Rita Hooper, a name well known to regular Sylva Herald readers from frequent appearances in “Caney Fork News” and reports of her biscuit-making prowess at Golden Age Center breakfasts, came to Ohio from Mexico City on Oct. 6, 1956.
Though Rita’s mother was born in this country, she did not become a citizen until 1973, one year after husband Wade brought her to his Caney Fork home.
“I learned about the Bill of Rights and passed an oral exam,” Rita said of her road to citizenship. “They make you write a sentence to be sure you can write English – I learned the Pledge of Allegiance, but they didn’t ask us to say it.”
When Rita came to Jackson County, she was one of a very few Hispanics and people weren’t quite sure what to make of her, she said.
“People thought I was from the Phillippines, or from Cherokee,” she said.

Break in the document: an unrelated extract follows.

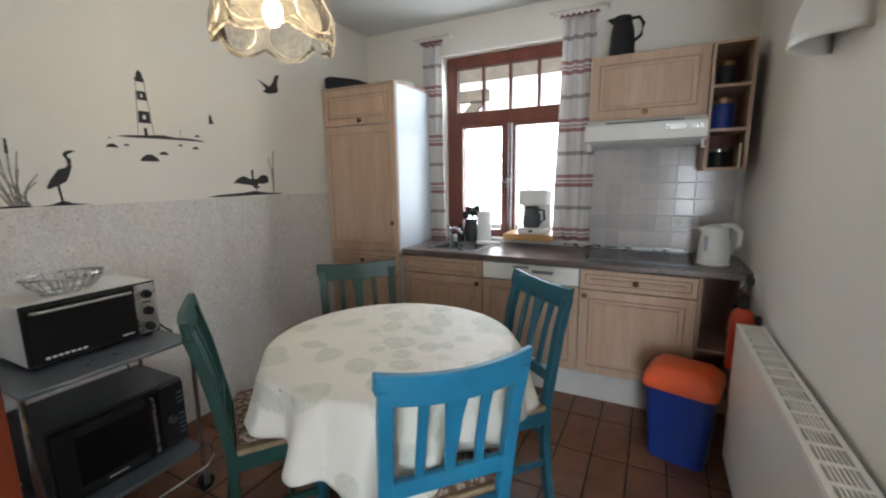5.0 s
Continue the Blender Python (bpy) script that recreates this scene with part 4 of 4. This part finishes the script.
# ---- pendant lamp ----
def pendant():
    p = thing("pendant_lamp", pose(0.965, 2.02, CEIL), "amber glass pendant lamp with scalloped petals, switched on", "pendant lamp")
    part("cord", tube(B(), [(0, 0, 0.0), (0.003, 0, -0.12), (-0.002, 0.002, -0.25), (0, 0, -0.40)], 0.008, 10), "brown", p, "brown twisted cord", True)
    part("ceiling_cup", lathe(B(), [(0.0, 0.0), (0.045, 0.0), (0.045, -0.015), (0.02, -0.05), (0.0, -0.05)], 0, 0, 20), "brown", p, smooth=True)
    part("holder", lathe(B(), [(0.0, -0.39), (0.028, -0.395), (0.03, -0.41), (0.02, -0.44), (0.02, -0.50), (0.0, -0.50)], 0, 0, 18), "brass", p, "brass lamp holder", True)
    part("bulb", lathe(B(), [(0.013, -0.50), (0.018, -0.52), (0.032, -0.56), (0.03, -0.59), (0.018, -0.61), (0.0, -0.615)], 0, 0, 18), "bulb", p, "glowing light bulb", True)
    prof = [(0.03, -0.402), (0.07, -0.412), (0.115, -0.445), (0.155, -0.495), (0.183, -0.55), (0.198, -0.605), (0.20, -0.65), (0.193, -0.685)]
    lobes = 6
    turn = -1.056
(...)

Keeping up with her Spanish roots was difficult, since she had no one to have conversations with, so Rita turned her attention to learning mountain ways. With the help of Wade’s mother, Jane Hooper, she learned to garden, can and make jelly.
“I’m pretty good at those things now,” she said last week.
Rita also learned to cook from her mother-in-law, but she said Jane Hooper wasn’t interested in a culinary cultural exchange.
“She liked her cornbread and green beans,” Rita said.
Learning to cook American-style led Rita to her two cafeteria jobs – first at the old Camp Lab School and then at the N.C. Center for the Advancement of Teaching.
The thing Rita says she remembers most from her early days in this country was seeing snow for the first time.
“I never had seen snow except in the movies,” she said. “I was like a little kid playing in it.”
Rita learned to read by watching television and reading newspapers. She was helped along by her first father-in-law (Rita’s first husband, a Navy sailor, died in Japan in 1959; she married Wade in 1962), who would sit her down each night and go over the words in the headlines and comic strips, she said.
As her English improved, her Spanish-speaking skills declined, but that trend was reversed in 1984.
“Wade bought me a satellite dish, and I started watching the Spanish shows,” she said. “I thought I was in heaven.”
While Rita tried to raise a bilingual child, daughter Marie, now a nurse, wanted no part of it.
“She wishes now she had learned,” Rita said. “She can understand Spanish, though, even if she can’t speak it.”
Rita is taking a more active approach toward sharing her personal Hispanic heritage with grandsons Owen, 7, and Warren, 6.
“I talk to them in Spanish and English so they can understand,” she said. “I want them to learn.”